A number of open questions remain. For factorizations, the required embedding rank can grow with system complexity, raising questions about scalability and automatic rank selection (Ma et al., 20 Aug 2025). In vision-oriented models, handling very long-horizon or high-frequency noise remains challenging; extending one-step prediction to full imagination remains an active research direction (Hoang et al., 7 Oct 2025, Luo et al., 2024).

Current frameworks typically assume Markovian or partially observed Markovian dynamics and may not seamlessly transfer to strongly nonstationary, adversarial, or multi-agent domains.

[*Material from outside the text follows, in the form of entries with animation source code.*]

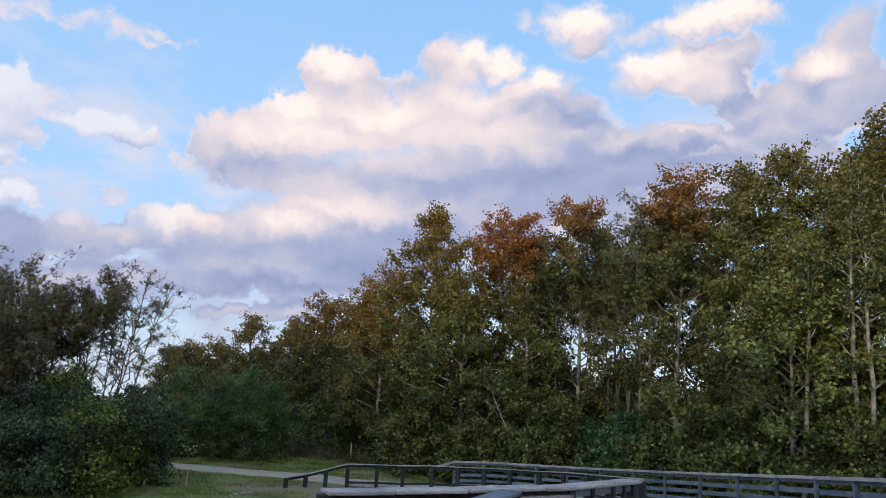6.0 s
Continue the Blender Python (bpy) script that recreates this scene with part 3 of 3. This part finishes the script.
tree("slender_tree", "dense browning tree with slender dark stems", -17.7, 35.0, 9.3, 2.1, 34, 6620, 0.16, LEAF_BROWN, DARK_BARK, base=0.60, limbs=36, form="frond", girth=0.11, stems=4, group="trees by the trail", rise=1.25, clump=0.14, loose=0.85)
tree("slender_tree", "dense browning tree with slender dark stems", -18.9, 34.4, 8.6, 1.9, 36, 6620, 0.16, LEAF_BROWN, DARK_BARK, base=0.10, limbs=36, form="frond", girth=0.11, stems=2, group="trees by the trail", rise=1.25, clump=0.14, loose=0.85)
tree("slender_tree", "dense browning tree with slender dark stems", -26.0, 34.4, 9.4, 2.6, 37, 8336, 0.16, LEAF_BROWN, DARK_BARK, base=0.10, limbs=36, form="frond", girth=0.11, stems=2, group="trees by the trail", rise=1.25, clump=0.14, loose=0.85)
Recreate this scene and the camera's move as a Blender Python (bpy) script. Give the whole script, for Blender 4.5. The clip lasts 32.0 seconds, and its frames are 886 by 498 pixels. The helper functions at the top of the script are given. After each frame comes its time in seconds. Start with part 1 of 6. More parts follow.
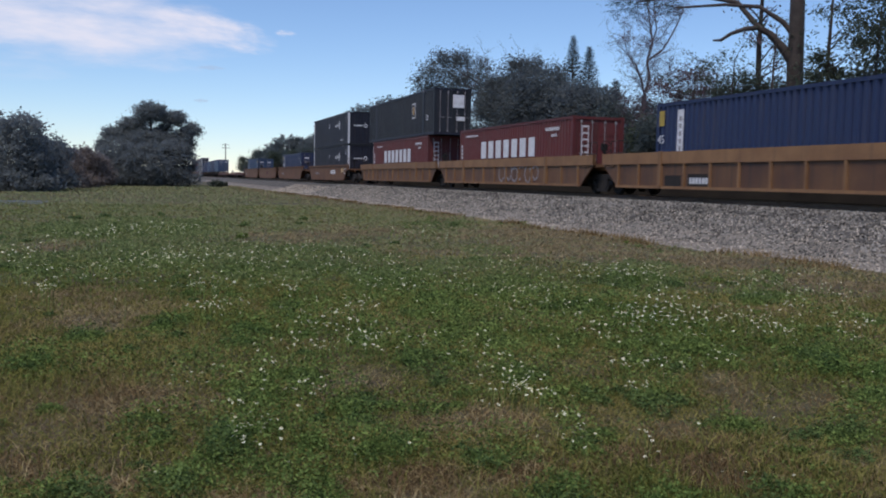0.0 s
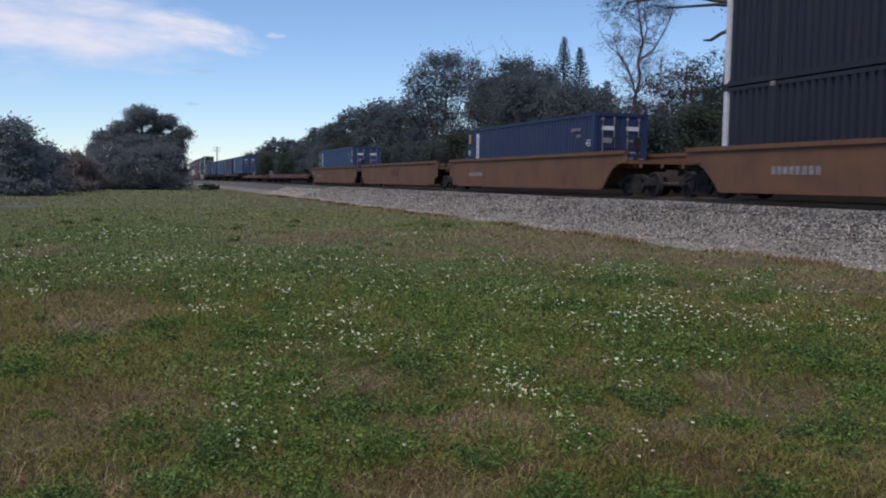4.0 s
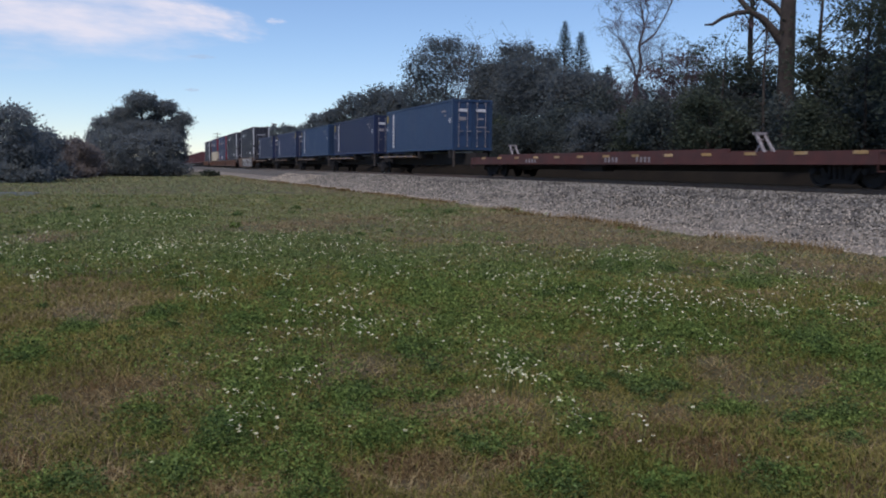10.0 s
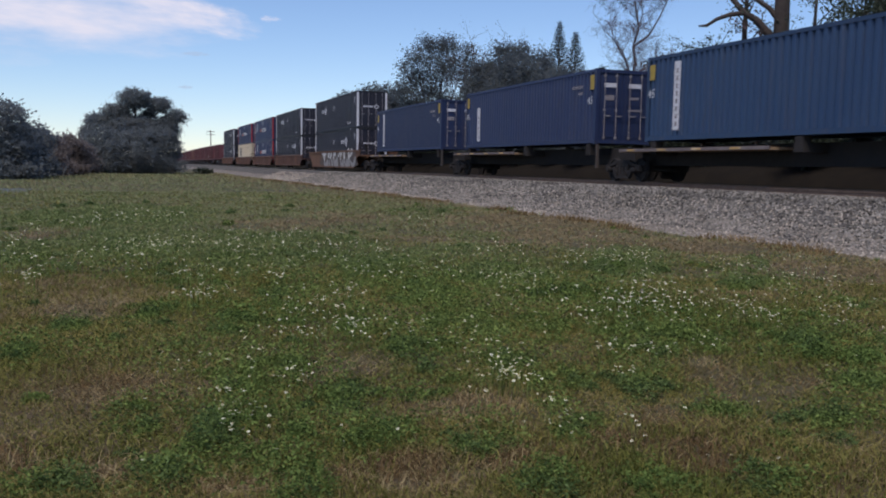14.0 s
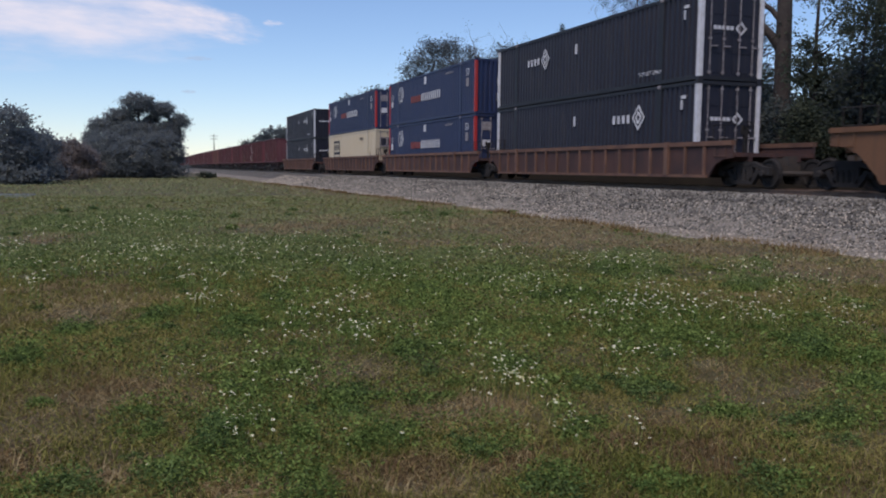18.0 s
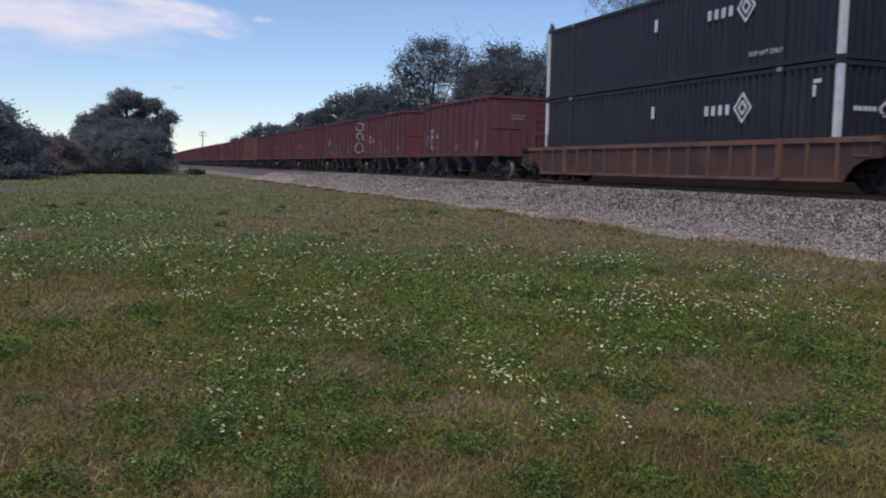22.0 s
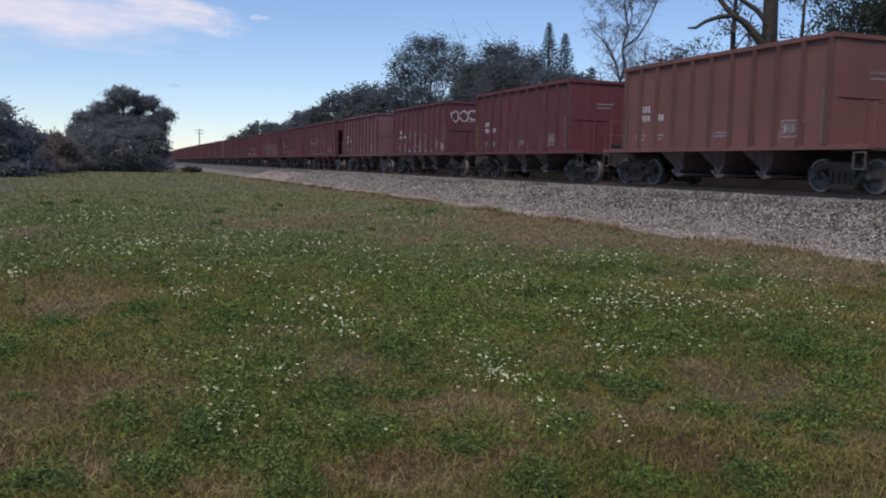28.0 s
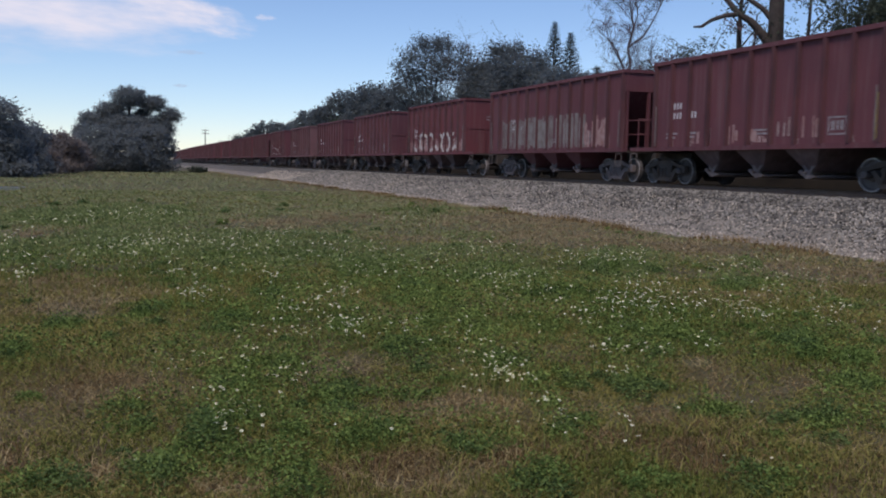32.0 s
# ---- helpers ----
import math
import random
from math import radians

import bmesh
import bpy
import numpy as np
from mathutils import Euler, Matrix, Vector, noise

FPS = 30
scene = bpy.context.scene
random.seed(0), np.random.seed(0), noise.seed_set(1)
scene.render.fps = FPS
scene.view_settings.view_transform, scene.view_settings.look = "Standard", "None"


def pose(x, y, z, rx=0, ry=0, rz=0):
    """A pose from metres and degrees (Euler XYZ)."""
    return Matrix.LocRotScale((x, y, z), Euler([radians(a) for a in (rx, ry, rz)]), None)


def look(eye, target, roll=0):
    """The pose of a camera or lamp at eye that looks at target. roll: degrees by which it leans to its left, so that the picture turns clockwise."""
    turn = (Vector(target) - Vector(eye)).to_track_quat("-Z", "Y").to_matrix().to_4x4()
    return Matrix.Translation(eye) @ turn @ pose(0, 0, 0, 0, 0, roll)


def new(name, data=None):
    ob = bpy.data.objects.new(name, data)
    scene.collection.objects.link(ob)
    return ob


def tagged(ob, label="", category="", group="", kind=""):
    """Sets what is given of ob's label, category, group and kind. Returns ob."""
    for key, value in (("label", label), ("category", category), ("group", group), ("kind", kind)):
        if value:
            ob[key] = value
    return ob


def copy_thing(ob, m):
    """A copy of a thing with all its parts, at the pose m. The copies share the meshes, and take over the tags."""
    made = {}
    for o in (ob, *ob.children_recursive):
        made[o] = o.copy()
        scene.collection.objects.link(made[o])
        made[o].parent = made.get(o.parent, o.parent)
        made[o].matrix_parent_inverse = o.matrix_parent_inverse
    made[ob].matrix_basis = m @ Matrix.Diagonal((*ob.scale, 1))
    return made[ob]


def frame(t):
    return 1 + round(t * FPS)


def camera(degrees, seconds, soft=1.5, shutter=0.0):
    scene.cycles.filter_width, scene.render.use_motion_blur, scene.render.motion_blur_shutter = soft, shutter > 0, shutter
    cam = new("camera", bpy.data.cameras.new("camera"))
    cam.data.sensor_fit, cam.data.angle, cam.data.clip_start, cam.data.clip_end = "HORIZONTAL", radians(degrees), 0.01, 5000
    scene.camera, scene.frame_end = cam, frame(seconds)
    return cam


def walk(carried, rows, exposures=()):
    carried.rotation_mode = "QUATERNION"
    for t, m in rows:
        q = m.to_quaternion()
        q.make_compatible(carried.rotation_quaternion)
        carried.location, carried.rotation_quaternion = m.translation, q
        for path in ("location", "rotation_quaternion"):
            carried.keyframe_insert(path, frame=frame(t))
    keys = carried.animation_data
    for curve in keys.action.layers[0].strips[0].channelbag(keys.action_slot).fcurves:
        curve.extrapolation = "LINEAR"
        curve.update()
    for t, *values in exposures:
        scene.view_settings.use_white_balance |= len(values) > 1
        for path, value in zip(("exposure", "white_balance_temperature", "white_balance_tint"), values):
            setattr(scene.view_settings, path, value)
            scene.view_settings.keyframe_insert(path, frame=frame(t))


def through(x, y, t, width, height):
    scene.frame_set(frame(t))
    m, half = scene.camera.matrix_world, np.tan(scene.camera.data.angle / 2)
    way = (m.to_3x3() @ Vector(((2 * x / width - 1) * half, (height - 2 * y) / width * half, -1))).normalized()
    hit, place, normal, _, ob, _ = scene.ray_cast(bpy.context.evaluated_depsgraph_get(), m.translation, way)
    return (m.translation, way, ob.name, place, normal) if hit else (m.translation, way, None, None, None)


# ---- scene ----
# ---------------------------------------------------------------- camera
EYE = 1.55
cam = camera(54.3, 32.0, soft=2.0, shutter=0.15)
PATH = (
    (0, 85.412, -1.111, -19.040), (0.5, 85.325, -1.083, -18.994),
    (1, 85.183, -1.051, -18.961), (1.5, 85.272, -1.049, -18.994),
    (2, 85.365, -0.943, -18.997), (2.5, 85.305, -1.038, -19.022),
    (3, 85.251, -0.968, -19.117), (3.5, 85.537, -0.656, -19.567),
    (5.5, 85.378, -0.771, -19.483), (6, 85.352, -0.780, -19.569),
    (6.5, 85.330, -0.767, -19.659), (7, 85.252, -0.718, -19.739),
    (7.5, 85.012, -0.646, -19.792), (8, 84.745, -0.651, -19.728),
    (8.5, 84.675, -0.605, -19.682), (9, 84.546, -0.443, -19.758),
    (9.5, 84.552, -0.477, -19.628), (10, 84.584, -0.551, -19.520),
    (10.5, 84.584, -0.632, -19.500), (11, 84.567, -0.651, -19.510),
    (11.5, 84.537, -0.681, -19.483), (12, 84.617, -0.657, -19.498),
    (12.5, 84.684, -0.646, -19.604), (13, 84.657, -0.621, -19.667),
    (13.5, 84.578, -0.797, -19.808), (14, 84.532, -0.934, -19.923),
    (14.5, 84.615, -0.884, -19.917), (16.5, 84.616, -0.730, -19.969),
    (17, 84.663, -0.697, -19.884), (17.5, 84.657, -0.678, -19.836),
    (18, 84.736, -0.660, -19.724), (18.5, 85.061, -0.432, -19.955),
    (19, 85.366, -0.552, -20.150), (19.5, 85.105, -0.825, -19.708),
    (20, 84.890, -0.987, -19.847), (20.5, 84.840, -1.015, -20.007),
    (21, 84.730, -1.011, -20.135), (21.5, 84.624, -0.944, -20.340),
    (22, 84.648, -1.099, -20.423), (22.5, 84.581, -1.190, -20.284),
    (23, 84.482, -1.180, -20.250), (23.5, 84.464, -1.263, -20.320),
    (24, 84.420, -1.389, -20.332), (24.5, 84.263, -1.394, -20.354),
    (25, 84.266, -1.333, -20.370), (25.5, 84.272, -1.342, -20.248),
    (27.5, 84.565, -1.266, -20.589), (28, 84.556, -1.264, -20.628),
    (28.5, 84.587, -1.241, -20.631), (29, 84.464, -1.171, -20.482),
    (29.5, 84.315, -1.121, -20.441), (30, 84.358, -1.223, -20.474),
    (30.5, 84.307, -1.276, -20.444), (31, 84.304, -1.229, -20.365),
    (31.5, 84.442, -1.135, -20.274), (32, 84.517, -1.157, -20.268),
)

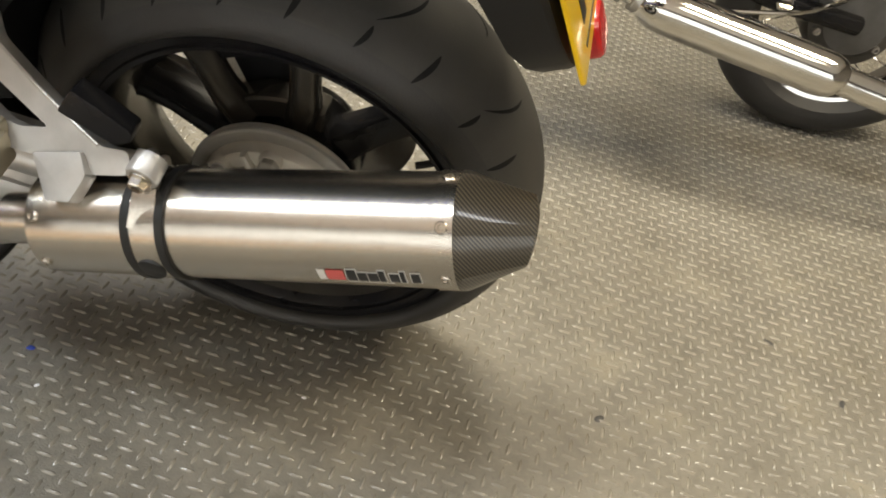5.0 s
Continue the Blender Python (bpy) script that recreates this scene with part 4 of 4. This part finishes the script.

Incorporation of additional priors—such as Hamiltonian or Schrödinger dynamics, non-Euclidean manifold constraints, or explicit object-compositionality—are promising directions (Wang et al., 2022, Gosztolai et al., 2023, Nam et al., 2023).

7. Summary Table: Representative Approaches and Domains

Approach/Paper	Domain	Key Mechanism/Objective
DR.Q (Lyu et al., 12 May 2026)	RL (continuous control)	Consistency + MI loss on φ(s,a), faded PER
ULD (Acharjee et al., 13 Feb 2026)	RL (multi-domain)	Linear value-aligned embedding + short-horizon loss
MARBLE (Gosztolai et al., 2023)	Neural population analysis	Manifold-based local flow matching
Midway Network (Hoang et al., 7 Oct 2025)	Vision (video)	Hierarchical latent dynamics for recognition & motion
PVDR (Luo et al., 2024)	Visual RL	Transformer CVAE + decoupled adaptation (video-based)
SlotGNN (Rezazadeh et al., 2023)	Visual dynamics	Unsupervised slot attention + relational GNN
Factorization IL (Ma et al., 20 Aug 2025)	Offline imitation learning	Low-rank bilinear transition factorization
Langevin-based DynAE (Wang et al., 2022)	Physics-inspired	SDE prior on latent transitions (SW distance)
Attractor/discrete symbolic (Nam et al., 2023)	Cognitive computation	Attractor dynamics with GFlowNet-EM discrimination
HyperDynamics (Xian et al., 2021)	Meta-dynamics/robotics	Hypernetwork meta-parameterization
DyRep (Trivedi et al., 2018)	Dynamic graphs	Multiscale point-process node embedding updates
Optimization-based (Howell et al., 2021)	Planning, control	KKT-constrained (implicit) dynamics representations

References

DR.Q: (Lyu et al., 12 May 2026)
ULD: (Acharjee et al., 13 Feb 2026)
MARBLE: (Gosztolai et al., 2023)
Midway Network: (Hoang et al., 7 Oct 2025)
PVDR: (Luo et al., 2024)
SlotGNN: (Rezazadeh et al., 2023)
Dynamics factorization: (Ma et al., 20 Aug 2025)
Langevin-based DynAE: (Wang et al., 2022)
Attractor/symbolic: (Nam et al., 2023)
HyperDynamics: (Xian et al., 2021)
DyRep: (Trivedi et al., 2018)
Optimization-based: (Howell et al., 2021)
Cognitive dynamical systems: (Hutson, 2021)

Dynamics-based representations systematically encode temporal evolution and physical or statistical structure, achieving enhanced sample efficiency, generalization, interpretability, and cross-domain comparability—establishing such techniques as central to cutting-edge research in machine learning, reinforcement learning, scientific modeling, and cognitive computation.